* **WORK TO DO**: Reproduce the data exactly and drop any pictures it holds.

↓

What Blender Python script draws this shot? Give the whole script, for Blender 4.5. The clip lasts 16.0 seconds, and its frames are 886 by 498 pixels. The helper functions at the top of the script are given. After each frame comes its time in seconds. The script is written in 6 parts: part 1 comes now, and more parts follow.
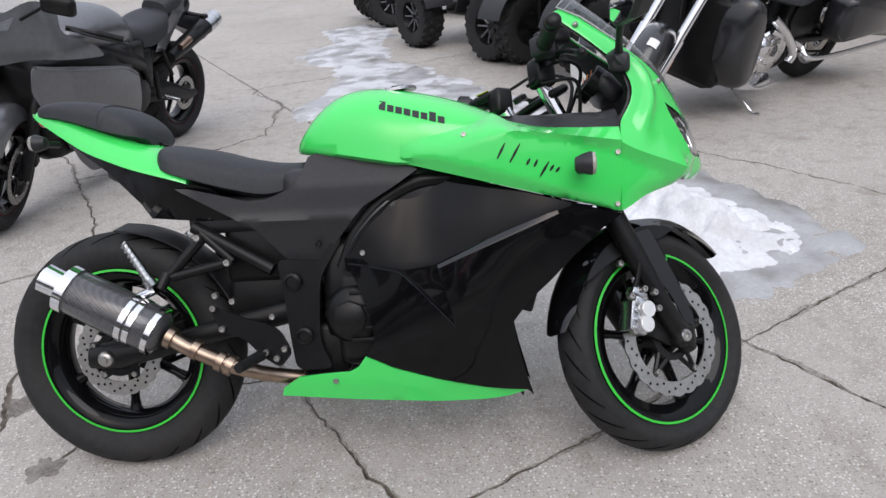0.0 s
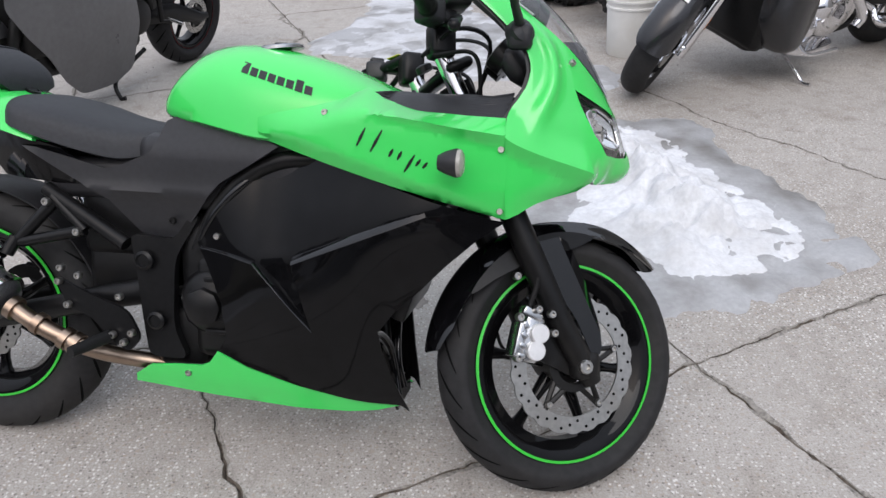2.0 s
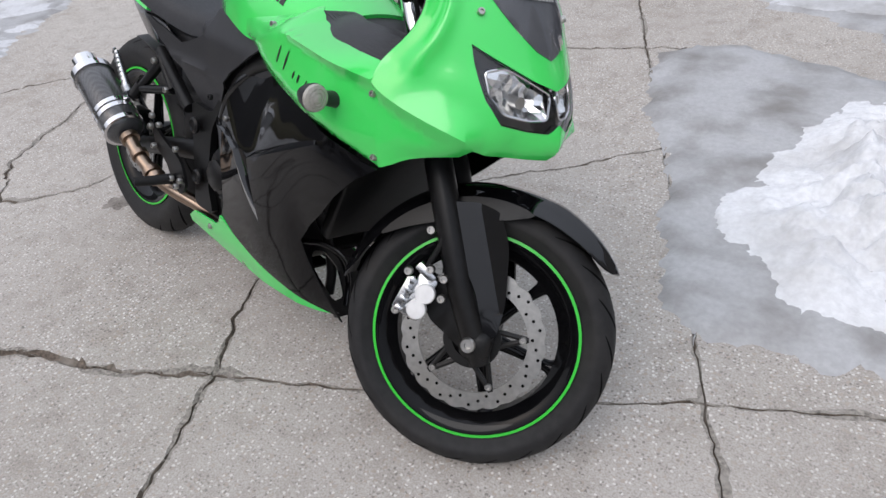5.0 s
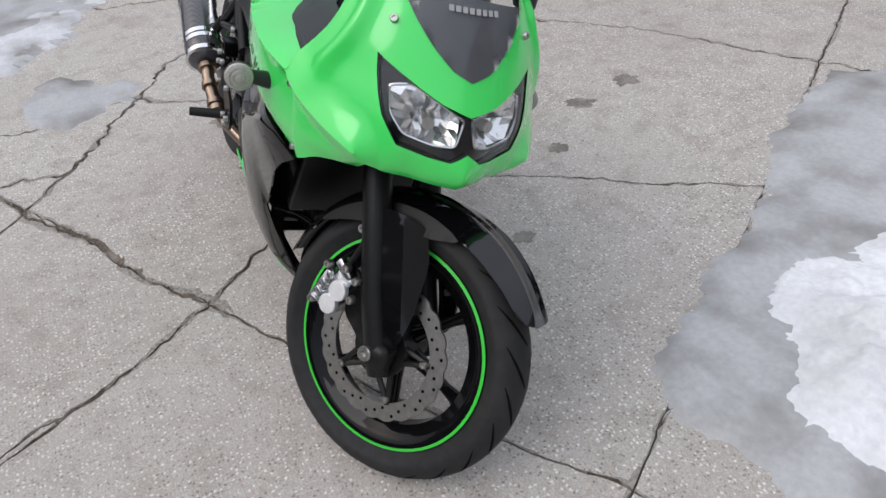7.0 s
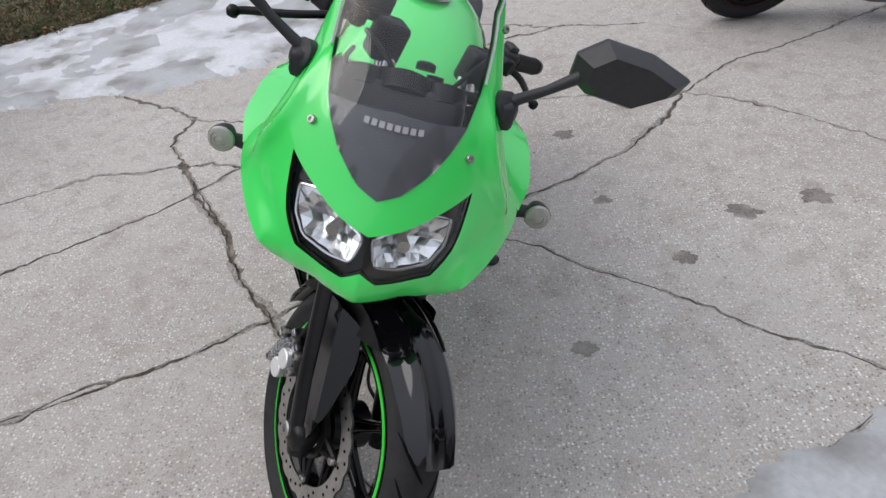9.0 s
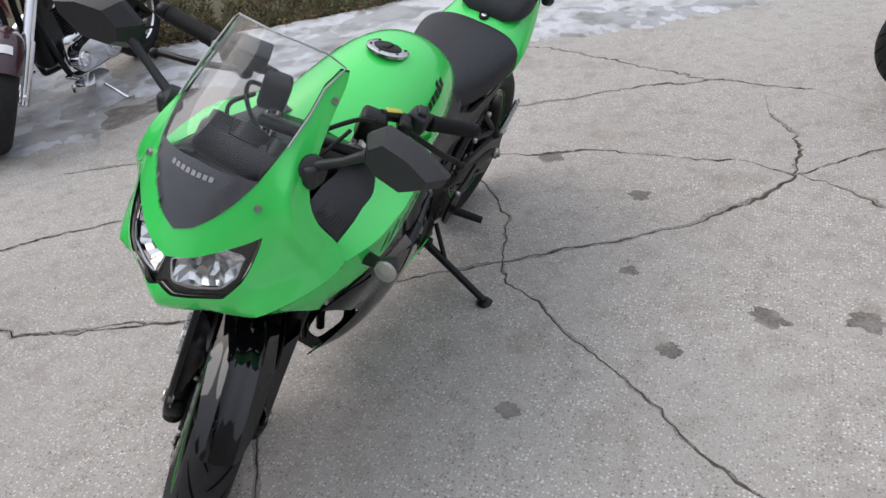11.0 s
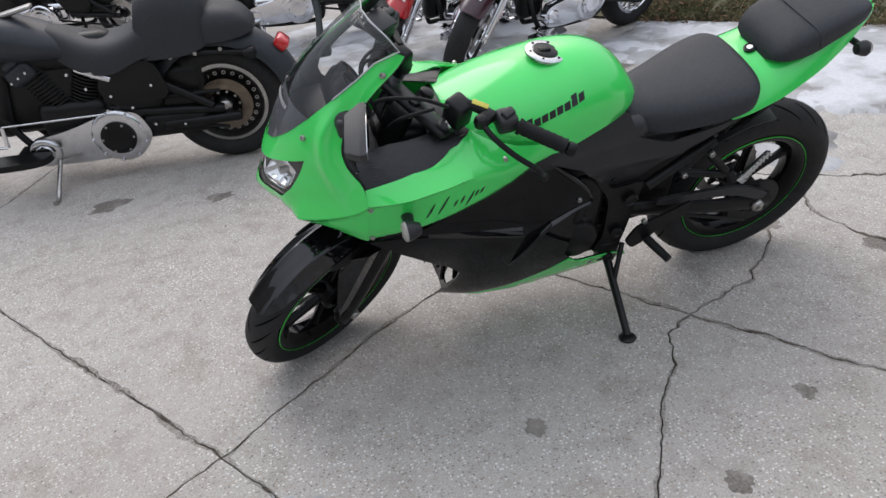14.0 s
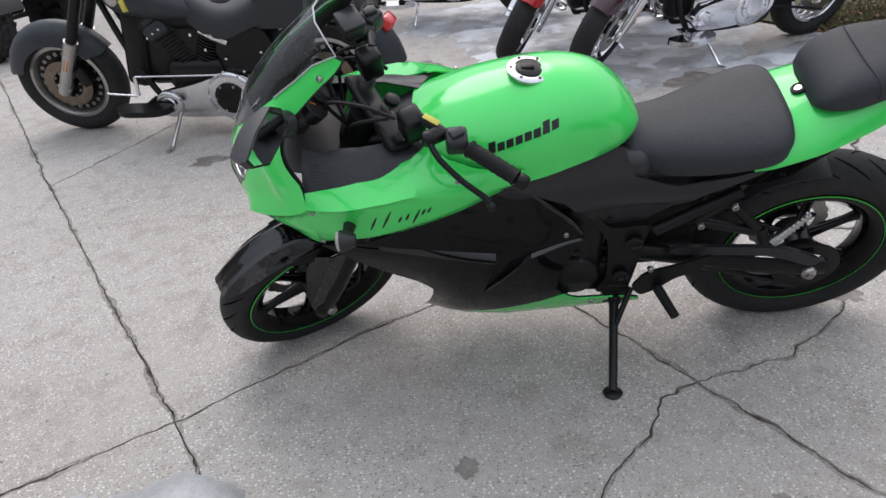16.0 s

↑

* **THE ANSWER**:
What Blender Python script draws this shot? Give the whole script, for Blender 4.5. The clip lasts 16.0 seconds, and its frames are 886 by 498 pixels. The helper functions at the top of the script are given. After each frame comes its time in seconds. The script is written in 6 parts: part 1 comes now, and more parts follow.
0.0 s
2.0 s
5.0 s
7.0 s
9.0 s
11.0 s
14.0 s
16.0 s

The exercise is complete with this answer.